__What you will do__.
Skip every picture and transcribe the remaining material exactly.

__Source material__.
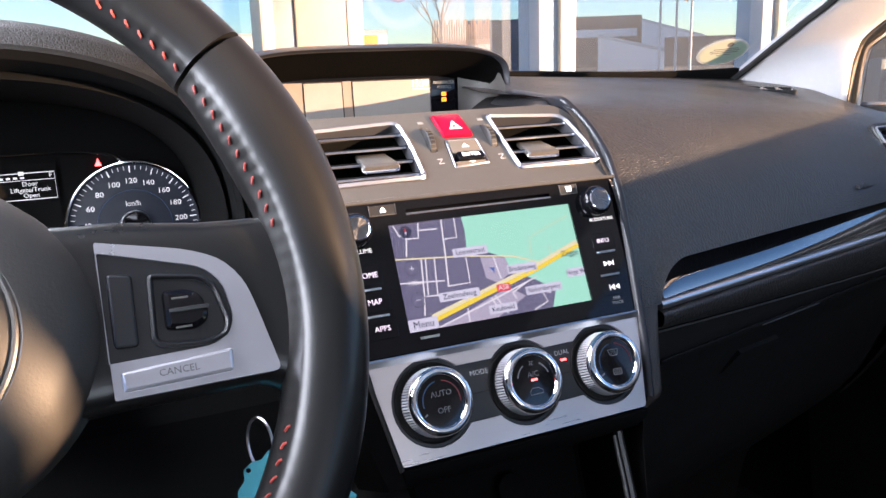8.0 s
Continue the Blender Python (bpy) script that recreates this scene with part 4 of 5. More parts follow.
part("power_mark", tube([MS @ Vector((-0.1100 + 0.0016 * math.cos(a), -0.0153 + 0.0016 * math.sin(a), 0.0010)) for a in np.linspace(2.12, 2.12 + 5.17, 16)], 0.0003, 5), INK, hu)
part("power_mark", tube([MS @ Vector((-0.1100, -0.0146, 0.0010)), MS @ Vector((-0.1100, -0.0132, 0.0010))], 0.0003, 5), INK, hu)
lettering("AUDIO/TUNE", 0.0035, MS @ T(0.0970, -0.0146, 0.0010), INK, hu)
lettering("SEEK", 0.0032, MS @ T(0.0935, -0.0752, 0.0010), INKDIM, hu)
lettering("TRACK", 0.0032, MS @ T(0.0935, -0.0786, 0.0010), INKDIM, hu)
part("model_code_bar", block(-0.0660, -0.0790, 0, -0.0520, -0.0772, 0.0010, MS, 0.0001), INKDIM, hu)

# ---- climate panel ----
cl = thing("climate_panel", MS @ Vector((0, -0.12, 0)), "satin silver climate panel with three chrome-ringed dials", "climate control")
KN = ((-0.0662, -0.1203), (0.0022, -0.1203), (0.0688, -0.1200))
CL = rounded([(-0.0955, -0.1560), (0.0955, -0.1560), (0.1070, -0.0915), (-0.1070, -0.0915)], [0.003, 0.003, 0.001, 0.001], 3)


def circle(cx, cy, r, n=48):
    return [(cx + r * math.cos(2 * math.pi * k / n), cy + r * math.sin(2 * math.pi * k / n)) for k in range(n)]


WELL = 0.0292


def panel_hole():
    """Outline of the dark inlay: three round wells joined by a bar."""
    hb, ht = -0.1385, -0.1000
    pts = []
    def arc(c, a0, a1, n=22):
        return [(c[0] + WELL * math.cos(lerp(a0, a1, i / n)), c[1] + WELL * math.sin(lerp(a0, a1, i / n))) for i in range(n + 1)]
    at, ab = math.asin((ht + 0.1203) / WELL), math.asin((hb + 0.1203) / WELL)
    pts += arc(KN[0], at, 2 * math.pi + ab)
    pts += arc(KN[1], math.pi - ab, 2 * math.pi + ab, 16)
    pts += arc(KN[2], -math.pi - ab, at + 0.0, 1)[:1]
    pts += arc(KN[2], math.pi - ab, 3 * math.pi - at, 34)
    pts += arc(KN[1], at, math.pi - at, 16)
    return pts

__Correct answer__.
8.0 s
Continue the Blender Python (bpy) script that recreates this scene with part 4 of 5. More parts follow.
part("power_mark", tube([MS @ Vector((-0.1100 + 0.0016 * math.cos(a), -0.0153 + 0.0016 * math.sin(a), 0.0010)) for a in np.linspace(2.12, 2.12 + 5.17, 16)], 0.0003, 5), INK, hu)
part("power_mark", tube([MS @ Vector((-0.1100, -0.0146, 0.0010)), MS @ Vector((-0.1100, -0.0132, 0.0010))], 0.0003, 5), INK, hu)
lettering("AUDIO/TUNE", 0.0035, MS @ T(0.0970, -0.0146, 0.0010), INK, hu)
lettering("SEEK", 0.0032, MS @ T(0.0935, -0.0752, 0.0010), INKDIM, hu)
lettering("TRACK", 0.0032, MS @ T(0.0935, -0.0786, 0.0010), INKDIM, hu)
part("model_code_bar", block(-0.0660, -0.0790, 0, -0.0520, -0.0772, 0.0010, MS, 0.0001), INKDIM, hu)

# ---- climate panel ----
cl = thing("climate_panel", MS @ Vector((0, -0.12, 0)), "satin silver climate panel with three chrome-ringed dials", "climate control")
KN = ((-0.0662, -0.1203), (0.0022, -0.1203), (0.0688, -0.1200))
CL = rounded([(-0.0955, -0.1560), (0.0955, -0.1560), (0.1070, -0.0915), (-0.1070, -0.0915)], [0.003, 0.003, 0.001, 0.001], 3)


def circle(cx, cy, r, n=48):
    return [(cx + r * math.cos(2 * math.pi * k / n), cy + r * math.sin(2 * math.pi * k / n)) for k in range(n)]


WELL = 0.0292


def panel_hole():
    """Outline of the dark inlay: three round wells joined by a bar."""
    hb, ht = -0.1385, -0.1000
    pts = []
    def arc(c, a0, a1, n=22):
        return [(c[0] + WELL * math.cos(lerp(a0, a1, i / n)), c[1] + WELL * math.sin(lerp(a0, a1, i / n))) for i in range(n + 1)]
    at, ab = math.asin((ht + 0.1203) / WELL), math.asin((hb + 0.1203) / WELL)
    pts += arc(KN[0], at, 2 * math.pi + ab)
    pts += arc(KN[1], math.pi - ab, 2 * math.pi + ab, 16)
    pts += arc(KN[2], -math.pi - ab, at + 0.0, 1)[:1]
    pts += arc(KN[2], math.pi - ab, 3 * math.pi - at, 34)
    pts += arc(KN[1], at, math.pi - at, 16)
    return pts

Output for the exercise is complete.